The apartment roof was 26’ above grade and the car lot beside the garage was 130’ long but all of the trees were on the other side of the creek. Being from a small town it was no problem to go ask the owner of the hillside on the far bank of the creek if we could use their timber for the far end support of the antennas. With all the territorial obstacles out of the way, all we had to do was figure how to support the antennas from the roof of the apartment. My Dad saw this as his opportunity to help and offered the services of the mechanics to weld a support for the antennas. I made some measurements and we decided that the length from the front of the garage to the other side of the creek was conducive to supporting an 80 meter and 15 meter dipole end to end. We had already purchased the wire at a local hardware store and were going to use rubber insulated #8 stranded copper.
The support design my Dad had come up with was to use a 1 ½” galvanized steel pipe ‘T’ type structure, 5 feet tall, welded to a 3/8” solid steel plate. The structure would be secured to the roof with lag bolts and guyed in 3 directions with 1/8” cable. We made it a ‘T’ configuration so we could also install a 40m dipole off the other end of the ‘T’ across the roof of the garage which was 110’ long.
The day came when my friend and I were to install the dipoles across the creek. He wasn’t going to be able to come by for a couple hours so I thought I would get things started. I needed to get the ‘far’ end of the antennas off the roof of the building so I proceeded to throw it off the roof.

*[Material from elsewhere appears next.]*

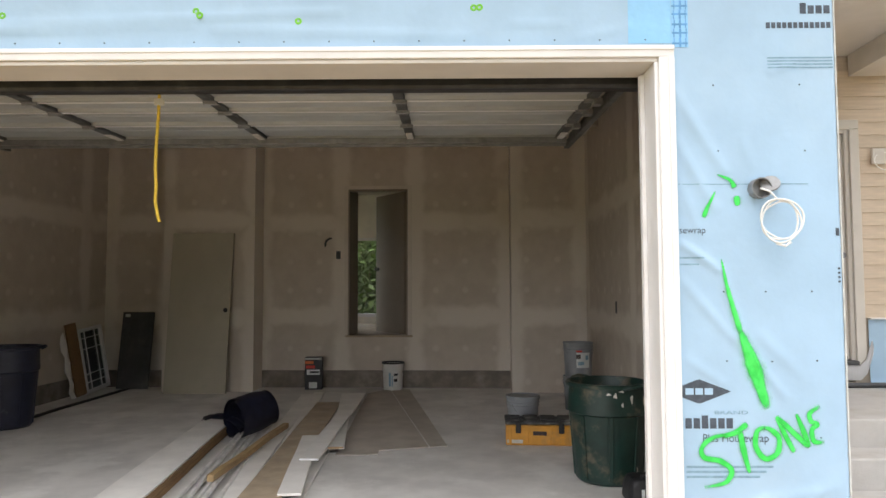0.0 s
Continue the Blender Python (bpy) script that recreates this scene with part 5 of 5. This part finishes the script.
part("mud_smear", boxm(-0.29, -0.15, -0.1425, -0.1405, 0.02, 0.05), M_MUDSPLASH, tb)

# ---- things leaning on the walls ----
ld = thing("leaning_door", "loose almond slab door leaning on the drywall", "door", m=pose(-3.755, 5.735, slab_z(5.735), -3.6, 0, 0))
b = boxm(0, 0.825, 0, 0.042, 0, 2.12, 0.003)
for v in b.verts:
    v.co.x += 0.045 * v.co.z / 2.12
part("door_slab", b, M_DOORPAINT, ld)
part("knob_bore", lathe(bmesh.new(), [(0, 0.003), (0.026, 0.003), (0.03, 0.0)], 18, pose(0.79, 0, 1.09, 90)), M_BLACK, ld, "dark knob hole")
part("latch_plate", boxm(0.849, 0.855, 0.008, 0.034, 1.06, 1.13), M_STEEL, ld)
ds = thing("dark_sheet", "dark grey sheet panel leaning in the corner", "panel", m=pose(-4.575, 6.105, slab_z(6.1), -9.2, 0, 0))
part("panel_sheet", boxm(0, 0.44, 0, 0.018, 0, 1.06, 0.004), M_SLATE, ds)
part("edge_frame", boxm(-0.006, 0.0, -0.002, 0.02, 0, 1.06, 0.002), M_BLACK, ds)
part("white_label", boxm(0.03, 0.10, -0.003, -0.001, 0.99, 1.03), M_PAPER, ds)


SW, SH = 0.52, 0.85
fs = thing("old_window", "old white window sash with grille leaning on the side wall", "window sash", m=pose(-4.70, 5.63, slab_z(5.6) + 0.004, 0, 0, 87) @ pose(0, 0, 0, -7, -6, 0))
b = bmesh.new()
for a in ((0, SW, 0, 0.045), (0, SW, SH - 0.045, SH), (0, 0.045, 0.045, SH - 0.045), (SW - 0.045, SW, 0.045, SH - 0.045)):
    bx(b, a[0], a[1], 0, 0.035, a[2], a[3], 0.003)
part("sash_frame", b, M_WHITE, fs)
b = bmesh.new()
for x in (0.14, 0.36):
    bx(b, x - 0.005, x + 0.005, 0.008, 0.02, 0.035, SH - 0.035)
for z in (0.14, 0.25, 0.58, 0.72):
    bx(b, 0.045, SW - 0.045, 0.0085, 0.0205, z - 0.005, z + 0.005)
part("grille", b, M_WHITE, fs)
pane_part(0.045, SW - 0.045, 0.045, SH - 0.045, 0.024, fs)
part("dark_backing", boxm(0.0, SW + 0.03, 0.05, 0.062, 0, SH - 0.05, 0.002), M_SLATE, fs, "dark backing sheet")
bb = thing("leaning_board", "broken brown board with torn white edge leaning on the wall", "board", m=pose(-4.70, 5.40, slab_z(5.4) + 0.004, 0, 0, 86) @ pose(0, 0, 0, -7, -7, 0))
part("board", boxm(0, 0.20, 0, 0.025, 0, 0.93, 0.003), M_DARKLUMBER, bb)
b = bmesh.new()
edge = [(-0.10, 0.0)] + [(-0.10 - 0.03 * math.sin(k * 1.9) - 0.004 * k, 0.09 * k) for k in range(1, 10)] + [(-0.06, 0.84)] + [(-0.045 - 0.02 * math.sin(k * 2.3), 0.09 * k) for k in range(9, 0, -1)] + [(-0.02, 0.0)]
slab(b, [(x, 0.0, z) for x, z in edge], (0, 0.015, 0))
part("torn_edge", b, M_PRIMED, bb, "torn white edge strip")
b = tube(bmesh.new(), [(-4.43, 4.10, 0.0), (-4.44, 4.6, 0.0), (-4.42, 5.1, 0.0), (-4.40, 5.6, 0.0), (-4.39, 6.06, 0.0)], 0.04, 8)
for v in b.verts:
    v.co.z = slab_z(v.co.y) + 0.014 + v.co.z * 0.35
tagged(part("black_hose", b, M_BLACK, None, "", 60), "flattened black drain hose along the wall foot", "hose")

# ---- lumber on the floor ----
def plank(name, near, far, w, h, material, label, z=0.012, group="boards on the floor", end=None):
    """A long board from near to far (x, y)."""
    d = Vector((far[0] - near[0], far[1] - near[1]))
    t = thing(name, label, "board", group, pose(near[0], near[1], z + slab_z(near[1]), math.degrees(math.atan(SLOPE)), 0, math.degrees(math.atan2(d.y, d.x)) - 90))
    L = d.length
    b = bmesh.new()
    n = 10
    sec = [[b.verts.new((s * w / 2, L * i / n, zz + 0.004 * math.sin(i * 0.9 + w * 30))) for s, zz in ((-1, 0), (1, 0), (1, h), (-1, h))] for i in range(n + 1)]
    for a, c in zip(sec, sec[1:]):
        for k in range(4):
            b.faces.new((a[k], a[(k + 1) % 4], c[(k + 1) % 4], c[k]))
    b.faces.new(sec[0])
    b.faces.new(sec[-1])
    bmesh.ops.bevel(b, geom=[e for e in b.edges if len(e.link_faces) == 2 and e.calc_face_angle() > 1], offset=0.002, segments=1, affect="EDGES")
    part("board_length", b, material, t)
    if end:
        part("cut_end", boxm(-w / 2 + 0.003, w / 2 - 0.003, -0.004, -0.0005, 0.002, h - 0.002), end, t, "raw cut end")
    return t


plank("trim_board", (-2.12, 0.85), (-2.45, 3.95), 0.13, 0.012, M_PRIMED, "thin pale trim board lying flat on the slab", 0.004)
plank("lumber_beam", (-1.86, 0.80), (-2.20, 3.62), 0.27, 0.085, M_DARKLUMBER, "brown timber beam under a white board", 0.006)
plank("trim_board", (-1.875, 0.78), (-2.225, 3.68), 0.285, 0.012, M_PRIMED, "wide white primed board lying on the timber beam", 0.093)
for k, (n_, f_, r_) in enumerate((((-1.60, 0.95), (-1.93, 3.45), 0.016), ((-1.53, 1.0), (-1.90, 3.5), 0.02), ((-1.47, 1.05), (-1.83, 3.5), 0.018), ((-1.42, 1.0), (-1.80, 3.55), 0.021), ((-1.36, 1.25), (-1.70, 3.6), 0.02))):
    b = tube(bmesh.new(), [(n_[0], n_[1], 0.032 + 0.012 * (k % 2)), ((n_[0] + f_[0]) / 2 + 0.01 * math.sin(k * 3), (n_[1] + f_[1]) / 2, 0.05), (f_[0], f_[1], 0.055)], r_, 6)
    tagged(part("metal_strip", b, M_GALV, None, "", 50), "long dusty grey metal strip lying on the slab", "metal strip", "metal strips on the floor")
plank("trim_board", (-1.23, 0.62), (-1.79, 5.53), 0.155, 0.018, M_PRIMED, "long white primed board lying on the slab", 0.008)
plank("trim_board", (-1.03, 0.60), (-1.66, 5.62), 0.125, 0.014, M_PRIMED, "long white primed board lying on the slab", 0.030)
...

I must have been a little stronger than I thought because I threw it across the width of the car lot and onto the hood of a new red 1967 Chevy Impala. When I got down and observed the damage I discovered I had broken the windshield with one of the dogbone insulators. Time to go in and tell my dad. I did the song and dance routine and somehow he was okay with it. I couldn’t believe how he took it. Just an accident. RIGHT!

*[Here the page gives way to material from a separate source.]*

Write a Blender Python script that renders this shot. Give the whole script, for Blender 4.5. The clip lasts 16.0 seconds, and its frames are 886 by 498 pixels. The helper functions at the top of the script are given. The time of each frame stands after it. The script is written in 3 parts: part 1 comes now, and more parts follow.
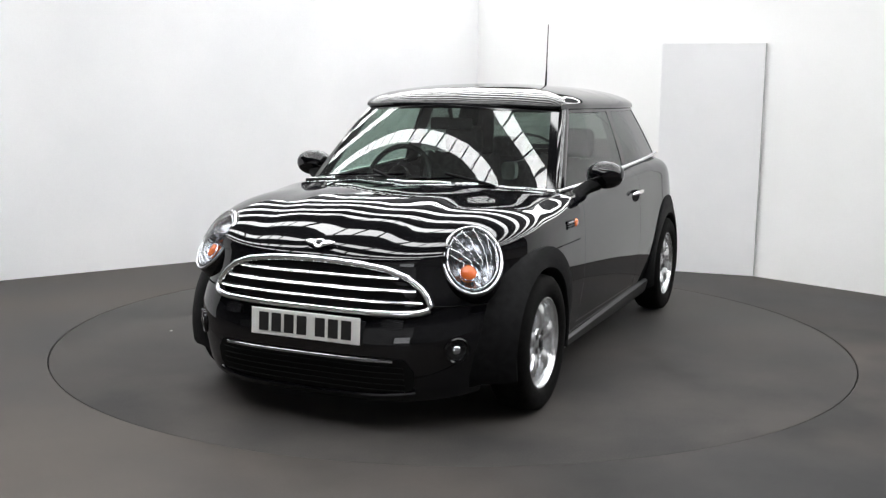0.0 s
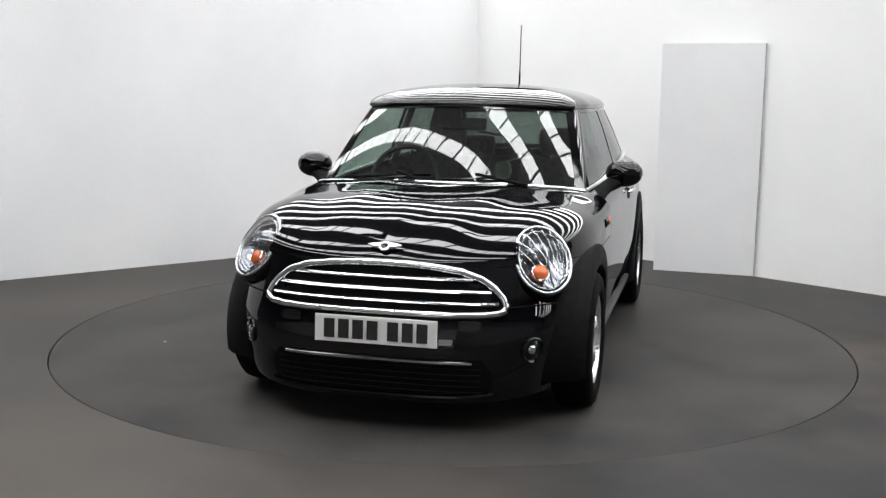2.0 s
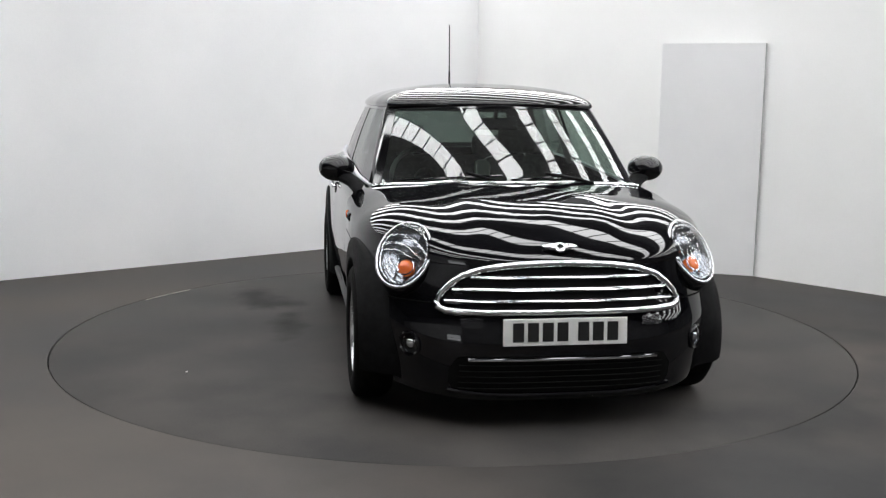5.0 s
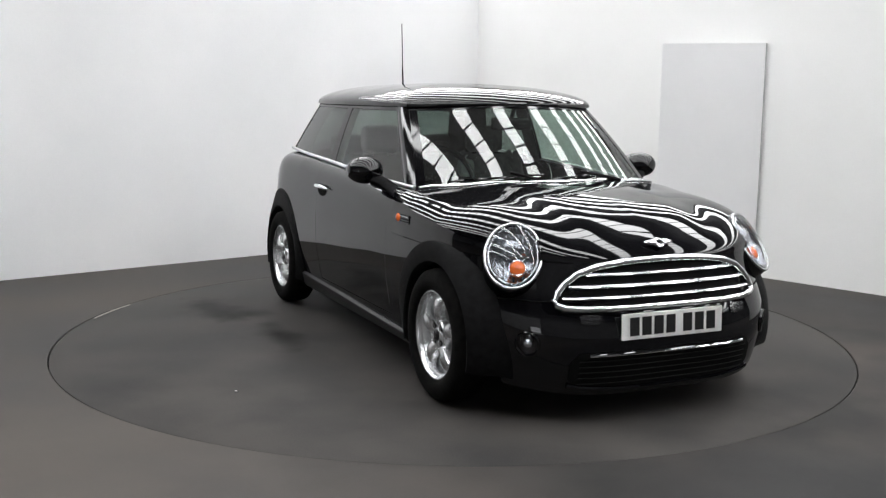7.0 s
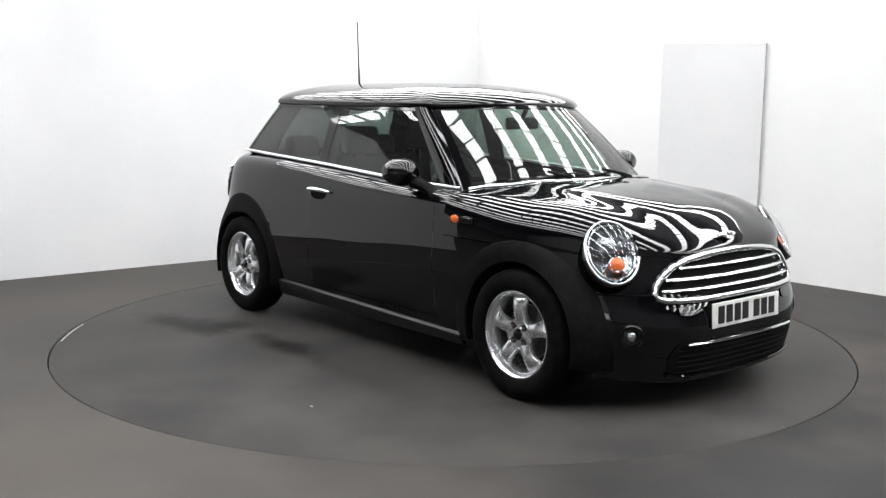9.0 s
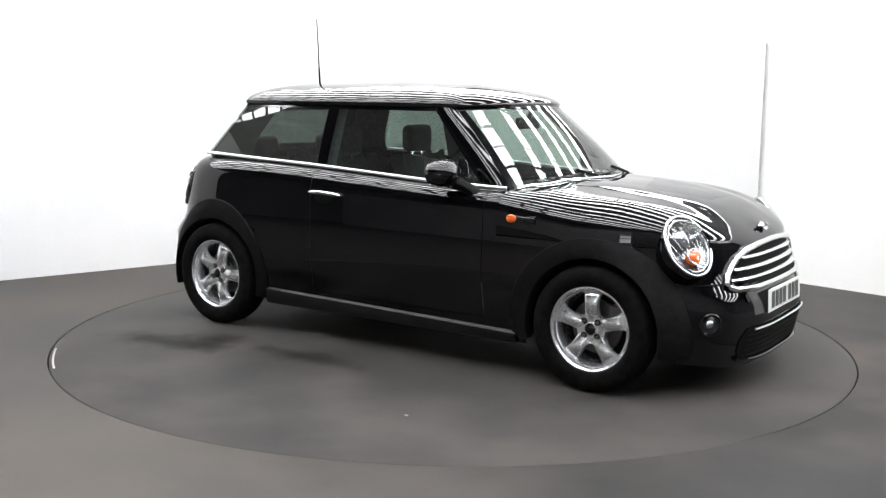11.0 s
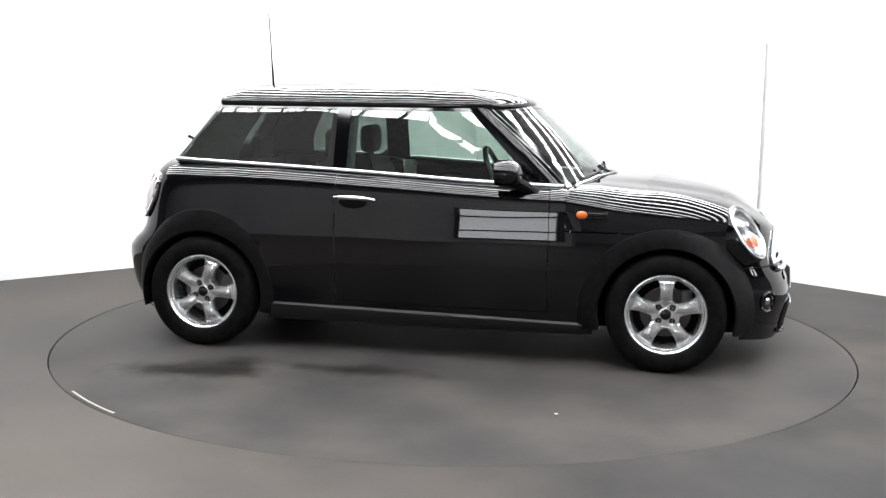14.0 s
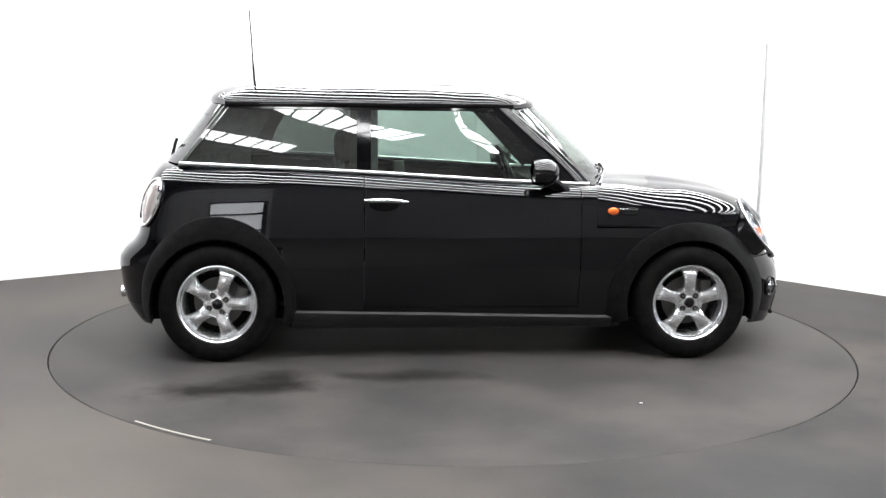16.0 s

Soon my friend showed up and we proceeded to complete the installation. With one end of the antennas secured to the ‘T’ structure we were going to use a large pulley and two steel engine heads for the counterweight. Once all the wire was strung across the creek, thru the pulley and the motor heads were attached I saw we had a large sagging problem. As my friend and I were putting the antennas up I saw my dad showing two new Chevy Impalas to prospective buyers. Just as they left, to go inside to discuss a possible purchase, I thought I could get rid of the sag by standing on the motor heads. I stood on them and the antennas came up some but not as much as I would like. So I jumped on them. The next thing I know I’m sliding down the hill side with the weights while hearing a crashing sound on the other side. I looked back and my friend is standing there frozen stiff with a strange grimace on his face. That was my first experience of seeing someone in total shock. I will never forget it. We can see that the ‘T’ support is on top of the hood of one of the new cars. After we crossed the creek my friend said he had to go home. I wished I could have gone with him. I went to observe the damage. The support had cut a hole through the hood of one of the new cars, somersaulted and went through the windshield of the other car damaging the dashboard. Okay I thought, I’ve destroyed almost all of my dad’s new car inventory in a single day. Time to go in and tell my dad the bad news again. Thinking the whole time I was going to meet my maker for sure at an early age, once again I did the song and dance routine and somehow he was okay with it. AGAIN.
After some inspection of the support, he decided that the guy wires weren’t strong enough and that the steel plate had been overheated and crystallized during welding. That was 40 years and many antenna projects ago. As I look back now I guess it turns out my dad was my best elmer.